What are best practices for handling address imports with duplicates?

Handling address imports with duplicates works best when you build a clean, auditable workflow that catches near-duplicates before they’re merged. Start by normalizing fields so addresses share a consistent format: standardize street suffixes (Street vs St vs ST), abbreviations, casing, and unit representations, and unify ZIP or postal codes. This reduces false differences that come from formatting rather than actual data.

Next, apply fuzzy matching to detect near-duplicates across components like street address, city, and ZIP. By measuring similarity rather than requiring exact matches, you can identify addresses that are essentially the same but have minor typos, abbreviations, or variations. This creates a set of candidate matches with confidence scores for review.

Then present those candidates for human review rather than automating every merge.

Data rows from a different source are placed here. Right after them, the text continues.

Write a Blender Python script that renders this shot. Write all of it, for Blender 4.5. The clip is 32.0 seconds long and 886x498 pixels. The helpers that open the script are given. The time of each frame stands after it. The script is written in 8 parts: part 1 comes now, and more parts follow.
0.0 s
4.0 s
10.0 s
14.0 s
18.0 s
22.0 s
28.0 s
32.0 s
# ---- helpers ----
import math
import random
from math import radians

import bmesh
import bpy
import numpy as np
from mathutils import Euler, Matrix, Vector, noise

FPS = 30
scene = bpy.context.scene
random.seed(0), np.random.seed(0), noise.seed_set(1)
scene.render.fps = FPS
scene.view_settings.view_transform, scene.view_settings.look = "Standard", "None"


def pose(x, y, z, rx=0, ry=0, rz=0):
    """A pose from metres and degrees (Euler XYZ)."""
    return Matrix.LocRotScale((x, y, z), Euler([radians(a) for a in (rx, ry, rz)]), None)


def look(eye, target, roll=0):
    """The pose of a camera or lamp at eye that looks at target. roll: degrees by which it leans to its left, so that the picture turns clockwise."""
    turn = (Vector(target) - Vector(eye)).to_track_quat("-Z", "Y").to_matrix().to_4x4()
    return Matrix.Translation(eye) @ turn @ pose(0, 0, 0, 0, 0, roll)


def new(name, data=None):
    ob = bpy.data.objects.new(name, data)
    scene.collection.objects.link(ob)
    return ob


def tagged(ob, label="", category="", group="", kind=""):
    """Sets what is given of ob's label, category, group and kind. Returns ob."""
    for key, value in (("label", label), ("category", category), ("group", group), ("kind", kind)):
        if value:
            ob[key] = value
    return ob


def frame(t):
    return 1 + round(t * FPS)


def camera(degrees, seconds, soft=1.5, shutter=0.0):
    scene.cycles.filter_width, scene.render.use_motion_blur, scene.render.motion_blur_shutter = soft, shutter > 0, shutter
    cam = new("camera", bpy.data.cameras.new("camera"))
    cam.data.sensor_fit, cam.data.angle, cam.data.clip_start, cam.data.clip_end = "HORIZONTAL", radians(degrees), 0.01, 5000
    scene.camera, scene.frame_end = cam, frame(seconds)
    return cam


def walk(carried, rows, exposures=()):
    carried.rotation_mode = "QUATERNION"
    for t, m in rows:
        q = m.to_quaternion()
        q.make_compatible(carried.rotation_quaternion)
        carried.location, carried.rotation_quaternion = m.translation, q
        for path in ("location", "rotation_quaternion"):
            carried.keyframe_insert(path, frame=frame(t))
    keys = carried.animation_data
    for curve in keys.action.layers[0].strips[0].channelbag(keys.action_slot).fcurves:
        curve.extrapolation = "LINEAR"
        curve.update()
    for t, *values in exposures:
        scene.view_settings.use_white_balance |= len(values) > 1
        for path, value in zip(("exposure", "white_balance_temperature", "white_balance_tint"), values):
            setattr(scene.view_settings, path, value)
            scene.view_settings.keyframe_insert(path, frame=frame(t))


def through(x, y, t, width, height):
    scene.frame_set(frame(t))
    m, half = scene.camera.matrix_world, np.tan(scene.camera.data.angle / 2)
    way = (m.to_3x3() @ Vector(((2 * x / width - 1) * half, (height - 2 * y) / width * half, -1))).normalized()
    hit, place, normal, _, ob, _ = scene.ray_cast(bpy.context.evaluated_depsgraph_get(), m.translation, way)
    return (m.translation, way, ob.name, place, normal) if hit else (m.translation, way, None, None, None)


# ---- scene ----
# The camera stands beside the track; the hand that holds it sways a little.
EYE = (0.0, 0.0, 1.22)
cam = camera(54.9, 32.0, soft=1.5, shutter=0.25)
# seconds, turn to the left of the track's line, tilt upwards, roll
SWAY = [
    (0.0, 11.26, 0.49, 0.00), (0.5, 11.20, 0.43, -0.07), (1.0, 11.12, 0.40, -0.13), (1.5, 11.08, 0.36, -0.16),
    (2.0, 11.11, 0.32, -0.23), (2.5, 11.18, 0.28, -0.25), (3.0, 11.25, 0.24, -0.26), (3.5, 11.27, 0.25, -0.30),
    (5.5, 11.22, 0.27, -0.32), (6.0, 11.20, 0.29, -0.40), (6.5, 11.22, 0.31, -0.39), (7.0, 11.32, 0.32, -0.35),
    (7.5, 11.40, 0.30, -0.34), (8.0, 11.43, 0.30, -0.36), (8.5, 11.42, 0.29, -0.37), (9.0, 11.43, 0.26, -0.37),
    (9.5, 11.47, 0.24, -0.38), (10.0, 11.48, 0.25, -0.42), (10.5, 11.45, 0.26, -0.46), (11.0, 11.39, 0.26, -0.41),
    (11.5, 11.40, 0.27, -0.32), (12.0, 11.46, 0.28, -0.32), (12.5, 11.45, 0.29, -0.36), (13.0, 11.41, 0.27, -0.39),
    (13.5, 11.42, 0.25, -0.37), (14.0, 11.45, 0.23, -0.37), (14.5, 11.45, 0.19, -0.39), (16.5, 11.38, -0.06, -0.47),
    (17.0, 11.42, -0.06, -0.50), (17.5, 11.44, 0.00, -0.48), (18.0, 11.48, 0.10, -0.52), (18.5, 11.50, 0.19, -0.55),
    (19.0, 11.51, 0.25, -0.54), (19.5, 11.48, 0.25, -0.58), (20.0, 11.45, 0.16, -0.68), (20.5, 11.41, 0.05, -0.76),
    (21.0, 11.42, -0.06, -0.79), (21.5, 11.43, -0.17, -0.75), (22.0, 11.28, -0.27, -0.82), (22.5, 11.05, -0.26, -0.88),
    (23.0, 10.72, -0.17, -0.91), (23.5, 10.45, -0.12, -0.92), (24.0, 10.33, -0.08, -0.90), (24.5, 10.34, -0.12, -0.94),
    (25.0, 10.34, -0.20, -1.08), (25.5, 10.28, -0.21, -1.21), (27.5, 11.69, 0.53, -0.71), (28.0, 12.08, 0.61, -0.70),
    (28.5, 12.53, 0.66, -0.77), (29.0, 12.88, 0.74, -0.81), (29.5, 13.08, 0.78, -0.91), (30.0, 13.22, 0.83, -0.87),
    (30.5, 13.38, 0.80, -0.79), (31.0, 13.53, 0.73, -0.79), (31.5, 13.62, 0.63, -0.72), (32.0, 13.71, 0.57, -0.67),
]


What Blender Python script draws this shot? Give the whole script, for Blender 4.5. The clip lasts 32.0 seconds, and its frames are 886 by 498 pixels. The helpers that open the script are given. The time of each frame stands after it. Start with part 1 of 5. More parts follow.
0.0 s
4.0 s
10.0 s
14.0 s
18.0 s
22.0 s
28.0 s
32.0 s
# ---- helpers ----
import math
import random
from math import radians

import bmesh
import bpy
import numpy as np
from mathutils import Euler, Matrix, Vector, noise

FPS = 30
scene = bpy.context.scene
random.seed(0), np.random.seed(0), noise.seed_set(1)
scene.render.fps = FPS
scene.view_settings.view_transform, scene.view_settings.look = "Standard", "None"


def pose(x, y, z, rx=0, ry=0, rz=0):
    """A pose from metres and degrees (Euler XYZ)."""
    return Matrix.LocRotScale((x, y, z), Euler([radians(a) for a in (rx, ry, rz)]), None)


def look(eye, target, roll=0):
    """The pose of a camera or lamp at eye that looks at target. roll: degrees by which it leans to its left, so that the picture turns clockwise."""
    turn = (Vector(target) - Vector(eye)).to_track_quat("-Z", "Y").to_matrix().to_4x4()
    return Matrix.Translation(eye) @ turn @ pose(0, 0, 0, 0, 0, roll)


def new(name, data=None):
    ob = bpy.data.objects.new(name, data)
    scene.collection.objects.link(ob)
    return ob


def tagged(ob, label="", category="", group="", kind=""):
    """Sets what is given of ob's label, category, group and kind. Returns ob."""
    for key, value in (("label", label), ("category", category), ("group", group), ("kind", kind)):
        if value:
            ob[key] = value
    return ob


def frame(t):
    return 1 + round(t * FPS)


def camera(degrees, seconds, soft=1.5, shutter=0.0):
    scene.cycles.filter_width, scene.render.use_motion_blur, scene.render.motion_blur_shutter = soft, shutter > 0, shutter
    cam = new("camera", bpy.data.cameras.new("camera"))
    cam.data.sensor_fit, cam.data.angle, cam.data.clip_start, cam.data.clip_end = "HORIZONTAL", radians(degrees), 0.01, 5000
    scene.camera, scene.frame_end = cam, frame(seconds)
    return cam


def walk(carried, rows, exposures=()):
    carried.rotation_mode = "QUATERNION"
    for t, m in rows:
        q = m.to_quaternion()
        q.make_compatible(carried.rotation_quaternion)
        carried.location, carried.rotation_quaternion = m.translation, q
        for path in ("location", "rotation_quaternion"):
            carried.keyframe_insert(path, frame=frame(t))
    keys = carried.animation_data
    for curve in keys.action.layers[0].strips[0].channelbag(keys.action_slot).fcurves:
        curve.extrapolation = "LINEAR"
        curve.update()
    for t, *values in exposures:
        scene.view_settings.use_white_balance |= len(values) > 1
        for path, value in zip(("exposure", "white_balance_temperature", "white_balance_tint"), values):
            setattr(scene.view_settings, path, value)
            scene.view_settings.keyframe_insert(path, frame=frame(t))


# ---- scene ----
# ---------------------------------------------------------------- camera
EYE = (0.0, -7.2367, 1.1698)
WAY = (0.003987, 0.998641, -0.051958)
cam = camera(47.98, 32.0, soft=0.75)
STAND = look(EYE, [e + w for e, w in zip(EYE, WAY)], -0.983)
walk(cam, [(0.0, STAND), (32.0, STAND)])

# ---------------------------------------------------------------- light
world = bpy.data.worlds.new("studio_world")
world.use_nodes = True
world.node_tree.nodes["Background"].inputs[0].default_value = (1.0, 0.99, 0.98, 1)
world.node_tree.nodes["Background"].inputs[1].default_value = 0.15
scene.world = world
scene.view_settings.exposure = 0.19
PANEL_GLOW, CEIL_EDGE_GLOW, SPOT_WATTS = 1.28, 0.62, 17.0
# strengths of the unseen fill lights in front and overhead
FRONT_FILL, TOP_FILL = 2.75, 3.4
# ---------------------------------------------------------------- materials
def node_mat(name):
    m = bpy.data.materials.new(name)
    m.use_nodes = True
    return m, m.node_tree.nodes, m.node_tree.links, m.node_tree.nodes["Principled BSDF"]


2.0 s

A reviewer can confirm, reject, or adjust which record should be the canonical one, ensuring accuracy and handling edge cases that automated rules might miss. This step balances speed with correctness and provides a clear UI for decisions and rationale.

Finally, batch-process with conflict resolution logging. Process imports in manageable chunks, apply consistent merge rules, and log every decision—what was merged into what, who approved it, and when. This creates an auditable trail, supports rollback if needed, and keeps the import scalable for large datasets.

Other approaches fall short because deleting duplicates immediately can throw away legitimate data; ignoring duplicates and merging later delays resolution and can leave messy data during the import; and relying on external reviews alone isn’t practical for large, time-sensitive batches.